Mary of Egypt, the prostitute from Alexandria who achieved sanctify through repentance and ascetic solitary life, was a holy woman who offered reassurance to every Christian: if such a licentious woman could find forgiveness, surely ordinary sinners could hope for salvation. [8]

But it is important to see how it is not just about Mary and her salvation, but also Zosimas and his, that truly anyone – even those closed off from the true love of God thanks to spiritual delusion (prelest) and pride can attain salvation. No one is left out from God’s love. All we need to do is truly open ourselves to it, and holiness will ensue – thanks be to the loving grace of God. Grace heals us from sins, but we must be open to it and cooperate with it if we are to be saved. Such cooperation requires the recognition that we need such grace, that without it, we will fall far away from God, but also requires us to live out the expectations of love, to do was Jesus would have us to do. “If you love me, you will keep my commandments” (John 14:15 RSV). For in the end, that is what the Christian life is about – and those who live such love to the end shall be saved.


[1] All sin, because it turns itself away from God, though it often hides itself in imitation of love, is truly a manifestation of resistance to love, and so has hate as its inner form.

[2] St. Isaac of Nineveh, On the Ascetical Life. trans. Mary Hansbury (Crestwood, NY: St. Vladimir’s Seminary Press, 1989), 25.

[3] Or, as Laura Swan explained, “Sexuality and spirituality are flip sides of the same coin. Sexuality expresses spirituality; spirituality expresses sexuality. Both express our longing and yearning for the Divine,” Laura Swan, The Forgotten Desert Mothers (New York: Paulist Press, 2001), 166.

[4] Interestingly enough, and rarely reflected upon, her way of survival imitated the way monks and nuns lived, who, like her, lived on the charitable donations given to them and the money they made on the goods they produced. Thus, Zosimas, a monk, and Mary, a sinner, lived life the same, but one thought it made them great, while the other saw it truly as it was, a means to live life in the world, with no glory accorded to it when reflected upon the deed by itself.

[5] Benedicta Ward, Harlots of the Desert (Kalamazoo, MI: Cistercian Publications, 1987), 33.

[6] St. Isaac of Nineveh, On the Ascetical Life, 82.

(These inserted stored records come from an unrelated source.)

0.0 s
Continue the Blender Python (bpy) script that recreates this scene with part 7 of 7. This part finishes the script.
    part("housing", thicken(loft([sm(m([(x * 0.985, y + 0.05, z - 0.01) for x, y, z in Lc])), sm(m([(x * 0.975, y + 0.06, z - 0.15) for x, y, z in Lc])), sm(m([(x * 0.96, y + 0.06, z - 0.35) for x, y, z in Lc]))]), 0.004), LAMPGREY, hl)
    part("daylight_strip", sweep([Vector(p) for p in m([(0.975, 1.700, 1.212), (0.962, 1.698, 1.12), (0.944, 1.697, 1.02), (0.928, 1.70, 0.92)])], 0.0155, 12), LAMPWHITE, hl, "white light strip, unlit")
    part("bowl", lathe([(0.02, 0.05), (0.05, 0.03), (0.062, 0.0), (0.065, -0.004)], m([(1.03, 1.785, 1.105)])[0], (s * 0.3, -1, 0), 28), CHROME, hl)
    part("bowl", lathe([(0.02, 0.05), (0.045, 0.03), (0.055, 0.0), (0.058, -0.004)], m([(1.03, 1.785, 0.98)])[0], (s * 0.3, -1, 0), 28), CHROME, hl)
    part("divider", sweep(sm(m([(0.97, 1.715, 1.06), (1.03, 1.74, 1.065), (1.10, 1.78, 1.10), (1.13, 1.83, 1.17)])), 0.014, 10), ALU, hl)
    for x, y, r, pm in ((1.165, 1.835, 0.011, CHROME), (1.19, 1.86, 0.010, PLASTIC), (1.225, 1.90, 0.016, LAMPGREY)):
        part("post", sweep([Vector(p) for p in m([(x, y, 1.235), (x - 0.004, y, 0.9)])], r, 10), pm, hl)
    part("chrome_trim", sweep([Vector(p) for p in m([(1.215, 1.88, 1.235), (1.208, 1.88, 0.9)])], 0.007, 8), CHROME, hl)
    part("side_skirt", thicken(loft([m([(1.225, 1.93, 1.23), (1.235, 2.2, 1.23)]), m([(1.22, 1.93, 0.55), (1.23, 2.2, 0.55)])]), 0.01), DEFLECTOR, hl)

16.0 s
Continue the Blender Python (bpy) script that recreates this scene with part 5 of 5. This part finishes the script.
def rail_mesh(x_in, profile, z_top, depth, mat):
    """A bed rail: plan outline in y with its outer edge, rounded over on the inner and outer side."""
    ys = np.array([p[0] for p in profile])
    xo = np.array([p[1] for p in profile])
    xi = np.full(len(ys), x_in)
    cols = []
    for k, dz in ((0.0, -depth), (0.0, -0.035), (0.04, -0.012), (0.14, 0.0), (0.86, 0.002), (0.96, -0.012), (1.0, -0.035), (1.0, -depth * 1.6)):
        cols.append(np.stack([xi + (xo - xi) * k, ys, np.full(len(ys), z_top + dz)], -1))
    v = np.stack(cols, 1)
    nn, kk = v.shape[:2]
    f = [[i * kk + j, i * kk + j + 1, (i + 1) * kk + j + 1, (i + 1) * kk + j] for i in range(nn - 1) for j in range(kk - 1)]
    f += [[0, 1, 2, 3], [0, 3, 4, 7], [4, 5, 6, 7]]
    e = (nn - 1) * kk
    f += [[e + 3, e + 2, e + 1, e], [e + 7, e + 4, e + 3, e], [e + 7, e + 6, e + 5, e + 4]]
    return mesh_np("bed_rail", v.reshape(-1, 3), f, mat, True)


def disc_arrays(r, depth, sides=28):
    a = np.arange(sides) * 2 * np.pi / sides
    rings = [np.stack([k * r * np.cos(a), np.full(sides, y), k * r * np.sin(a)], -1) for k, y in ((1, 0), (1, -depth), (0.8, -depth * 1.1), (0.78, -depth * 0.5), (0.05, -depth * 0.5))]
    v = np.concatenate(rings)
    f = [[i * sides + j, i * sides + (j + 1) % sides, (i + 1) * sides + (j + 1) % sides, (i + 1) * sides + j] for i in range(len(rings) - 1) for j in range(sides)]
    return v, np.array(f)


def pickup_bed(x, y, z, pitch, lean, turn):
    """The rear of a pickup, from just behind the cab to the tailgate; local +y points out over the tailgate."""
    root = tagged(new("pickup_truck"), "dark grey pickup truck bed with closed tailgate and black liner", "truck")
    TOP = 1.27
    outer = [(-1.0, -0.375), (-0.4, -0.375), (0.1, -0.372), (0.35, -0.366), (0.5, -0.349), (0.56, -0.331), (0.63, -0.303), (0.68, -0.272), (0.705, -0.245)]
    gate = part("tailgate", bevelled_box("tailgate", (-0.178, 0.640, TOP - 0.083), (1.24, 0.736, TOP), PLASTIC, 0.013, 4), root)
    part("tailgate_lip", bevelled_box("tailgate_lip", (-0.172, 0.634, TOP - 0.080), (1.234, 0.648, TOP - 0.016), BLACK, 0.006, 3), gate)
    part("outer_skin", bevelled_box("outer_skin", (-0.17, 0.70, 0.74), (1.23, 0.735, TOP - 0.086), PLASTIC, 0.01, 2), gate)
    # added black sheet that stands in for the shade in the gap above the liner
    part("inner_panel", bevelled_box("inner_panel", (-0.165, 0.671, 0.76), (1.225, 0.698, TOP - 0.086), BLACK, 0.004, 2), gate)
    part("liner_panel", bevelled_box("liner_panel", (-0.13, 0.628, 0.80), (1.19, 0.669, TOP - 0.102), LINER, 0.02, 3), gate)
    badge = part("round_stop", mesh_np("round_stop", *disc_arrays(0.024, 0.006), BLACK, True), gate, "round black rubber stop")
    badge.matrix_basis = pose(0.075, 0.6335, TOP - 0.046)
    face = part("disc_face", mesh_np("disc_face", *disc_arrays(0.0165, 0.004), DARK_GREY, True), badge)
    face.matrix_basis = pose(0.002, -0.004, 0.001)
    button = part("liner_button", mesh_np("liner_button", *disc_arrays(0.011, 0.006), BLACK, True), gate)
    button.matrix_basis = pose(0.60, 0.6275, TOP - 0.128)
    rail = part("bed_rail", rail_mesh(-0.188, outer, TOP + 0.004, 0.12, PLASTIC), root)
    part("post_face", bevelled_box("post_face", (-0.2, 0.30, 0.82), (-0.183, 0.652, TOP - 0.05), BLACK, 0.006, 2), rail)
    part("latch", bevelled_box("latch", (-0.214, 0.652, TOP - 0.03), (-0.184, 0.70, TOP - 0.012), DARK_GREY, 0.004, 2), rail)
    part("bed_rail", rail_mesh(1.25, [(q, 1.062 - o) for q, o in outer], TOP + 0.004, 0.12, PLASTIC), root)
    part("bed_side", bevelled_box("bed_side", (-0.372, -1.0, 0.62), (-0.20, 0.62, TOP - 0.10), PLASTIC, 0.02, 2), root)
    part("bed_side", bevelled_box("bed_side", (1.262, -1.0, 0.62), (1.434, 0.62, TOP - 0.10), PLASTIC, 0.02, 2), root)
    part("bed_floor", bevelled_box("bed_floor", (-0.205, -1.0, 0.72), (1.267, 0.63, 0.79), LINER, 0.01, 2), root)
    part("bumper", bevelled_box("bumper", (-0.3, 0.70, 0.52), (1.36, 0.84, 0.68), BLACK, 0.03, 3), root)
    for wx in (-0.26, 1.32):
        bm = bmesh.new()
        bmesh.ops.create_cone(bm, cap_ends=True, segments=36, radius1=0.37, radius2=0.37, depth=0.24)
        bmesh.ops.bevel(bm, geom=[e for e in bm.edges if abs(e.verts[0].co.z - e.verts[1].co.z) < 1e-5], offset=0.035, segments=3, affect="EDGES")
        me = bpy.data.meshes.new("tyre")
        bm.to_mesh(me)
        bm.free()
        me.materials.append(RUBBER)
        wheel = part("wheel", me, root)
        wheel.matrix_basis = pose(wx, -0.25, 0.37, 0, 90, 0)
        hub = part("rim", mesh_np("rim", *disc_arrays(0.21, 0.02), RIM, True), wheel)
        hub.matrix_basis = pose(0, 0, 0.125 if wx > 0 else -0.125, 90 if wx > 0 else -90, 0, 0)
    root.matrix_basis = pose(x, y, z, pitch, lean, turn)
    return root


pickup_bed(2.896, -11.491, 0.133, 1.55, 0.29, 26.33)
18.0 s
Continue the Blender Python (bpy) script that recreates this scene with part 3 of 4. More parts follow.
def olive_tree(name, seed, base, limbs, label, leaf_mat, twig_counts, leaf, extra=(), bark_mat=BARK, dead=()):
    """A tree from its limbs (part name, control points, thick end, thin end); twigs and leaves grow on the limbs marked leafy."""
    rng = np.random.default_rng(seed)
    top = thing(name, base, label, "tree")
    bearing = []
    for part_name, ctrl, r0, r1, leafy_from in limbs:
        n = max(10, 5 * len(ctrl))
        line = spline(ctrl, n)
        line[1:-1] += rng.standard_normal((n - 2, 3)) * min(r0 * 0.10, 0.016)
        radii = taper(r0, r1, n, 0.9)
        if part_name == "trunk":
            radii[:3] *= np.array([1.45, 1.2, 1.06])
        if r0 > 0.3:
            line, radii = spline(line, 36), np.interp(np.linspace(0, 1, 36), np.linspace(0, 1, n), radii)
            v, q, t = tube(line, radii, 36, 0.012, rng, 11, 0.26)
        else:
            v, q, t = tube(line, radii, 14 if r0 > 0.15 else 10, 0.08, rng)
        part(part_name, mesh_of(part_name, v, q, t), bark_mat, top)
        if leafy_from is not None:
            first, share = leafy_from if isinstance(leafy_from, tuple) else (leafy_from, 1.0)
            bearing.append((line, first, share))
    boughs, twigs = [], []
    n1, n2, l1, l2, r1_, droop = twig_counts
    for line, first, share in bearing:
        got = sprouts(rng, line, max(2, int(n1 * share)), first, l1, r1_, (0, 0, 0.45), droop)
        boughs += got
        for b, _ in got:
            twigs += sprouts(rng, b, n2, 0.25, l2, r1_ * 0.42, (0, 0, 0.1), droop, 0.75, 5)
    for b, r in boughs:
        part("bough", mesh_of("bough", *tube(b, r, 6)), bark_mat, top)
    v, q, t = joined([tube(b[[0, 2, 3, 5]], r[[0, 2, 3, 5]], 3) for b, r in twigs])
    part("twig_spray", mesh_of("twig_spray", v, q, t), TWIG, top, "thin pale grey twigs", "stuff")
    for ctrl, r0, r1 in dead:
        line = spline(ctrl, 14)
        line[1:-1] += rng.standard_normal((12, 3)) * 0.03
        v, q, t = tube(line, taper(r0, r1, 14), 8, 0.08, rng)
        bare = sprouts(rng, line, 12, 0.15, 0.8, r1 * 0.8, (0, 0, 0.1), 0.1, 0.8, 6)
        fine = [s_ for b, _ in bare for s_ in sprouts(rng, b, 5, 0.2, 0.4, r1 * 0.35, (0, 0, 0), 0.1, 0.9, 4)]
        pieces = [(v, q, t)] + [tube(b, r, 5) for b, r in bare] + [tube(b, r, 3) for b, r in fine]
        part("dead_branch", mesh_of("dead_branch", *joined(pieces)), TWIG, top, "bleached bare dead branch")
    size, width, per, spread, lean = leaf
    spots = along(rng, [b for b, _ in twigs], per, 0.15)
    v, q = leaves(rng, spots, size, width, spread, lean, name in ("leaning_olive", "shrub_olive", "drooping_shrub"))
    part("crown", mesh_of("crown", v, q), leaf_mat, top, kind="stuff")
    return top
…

[7] That is, as Mark the Monk related, “Those of us who have sought forgiveness from God have often received it; on account of this forgiveness, evil no longer abides with us,” Mark the Monk, “On Repentance” in Mark the Monk. Counsels on the Spiritual Life. trans. Tim Vivian and Augustine Casiday (Crestwood, NY: St. Vladimir’s Seminary Press, 2009),150.

[8] “Life of St. Mary of Egypt” trans. Maria Kouli in Holy Women of Byzantium. Ten Saints’ Lives in English Translation. ed. Alice-Mary Talbot (Washington, DC: Dumbarton Oaks, 1996), 65.